WRITTEN PROBLEM |
An exact copy of all the data is required, with pictures left out.

SUPPLIED MATERIAL |

.....

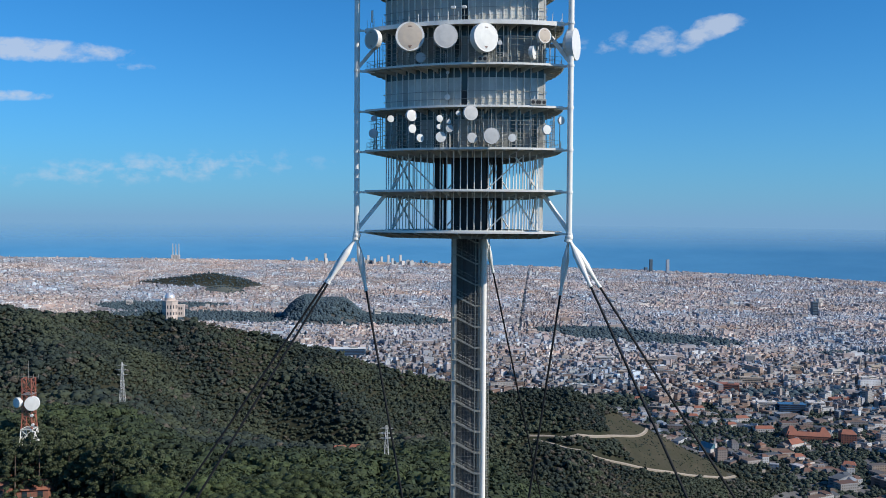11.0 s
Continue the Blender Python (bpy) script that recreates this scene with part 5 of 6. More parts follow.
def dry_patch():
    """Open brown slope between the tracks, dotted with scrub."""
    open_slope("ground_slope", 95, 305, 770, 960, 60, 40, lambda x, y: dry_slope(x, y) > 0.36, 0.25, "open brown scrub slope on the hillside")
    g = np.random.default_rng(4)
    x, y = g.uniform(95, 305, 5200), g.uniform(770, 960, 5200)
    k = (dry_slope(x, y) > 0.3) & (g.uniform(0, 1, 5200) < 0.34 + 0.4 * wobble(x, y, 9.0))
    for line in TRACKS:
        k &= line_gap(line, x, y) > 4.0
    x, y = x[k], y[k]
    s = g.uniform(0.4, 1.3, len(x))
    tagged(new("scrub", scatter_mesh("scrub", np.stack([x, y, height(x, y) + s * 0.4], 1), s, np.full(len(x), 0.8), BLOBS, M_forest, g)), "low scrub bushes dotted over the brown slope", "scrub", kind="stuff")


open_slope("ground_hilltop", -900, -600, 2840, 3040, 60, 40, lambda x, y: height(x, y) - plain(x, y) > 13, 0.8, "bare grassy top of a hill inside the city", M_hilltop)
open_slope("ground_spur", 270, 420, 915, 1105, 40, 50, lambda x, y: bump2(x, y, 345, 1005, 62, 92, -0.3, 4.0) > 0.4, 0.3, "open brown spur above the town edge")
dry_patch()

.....

SOLUTION FOR THIS EXERCISE |
11.0 s
Continue the Blender Python (bpy) script that recreates this scene with part 5 of 6. More parts follow.
def dry_patch():
    """Open brown slope between the tracks, dotted with scrub."""
    open_slope("ground_slope", 95, 305, 770, 960, 60, 40, lambda x, y: dry_slope(x, y) > 0.36, 0.25, "open brown scrub slope on the hillside")
    g = np.random.default_rng(4)
    x, y = g.uniform(95, 305, 5200), g.uniform(770, 960, 5200)
    k = (dry_slope(x, y) > 0.3) & (g.uniform(0, 1, 5200) < 0.34 + 0.4 * wobble(x, y, 9.0))
    for line in TRACKS:
        k &= line_gap(line, x, y) > 4.0
    x, y = x[k], y[k]
    s = g.uniform(0.4, 1.3, len(x))
    tagged(new("scrub", scatter_mesh("scrub", np.stack([x, y, height(x, y) + s * 0.4], 1), s, np.full(len(x), 0.8), BLOBS, M_forest, g)), "low scrub bushes dotted over the brown slope", "scrub", kind="stuff")


open_slope("ground_hilltop", -900, -600, 2840, 3040, 60, 40, lambda x, y: height(x, y) - plain(x, y) > 13, 0.8, "bare grassy top of a hill inside the city", M_hilltop)
open_slope("ground_spur", 270, 420, 915, 1105, 40, 50, lambda x, y: bump2(x, y, 345, 1005, 62, 92, -0.3, 4.0) > 0.4, 0.3, "open brown spur above the town edge")
dry_patch()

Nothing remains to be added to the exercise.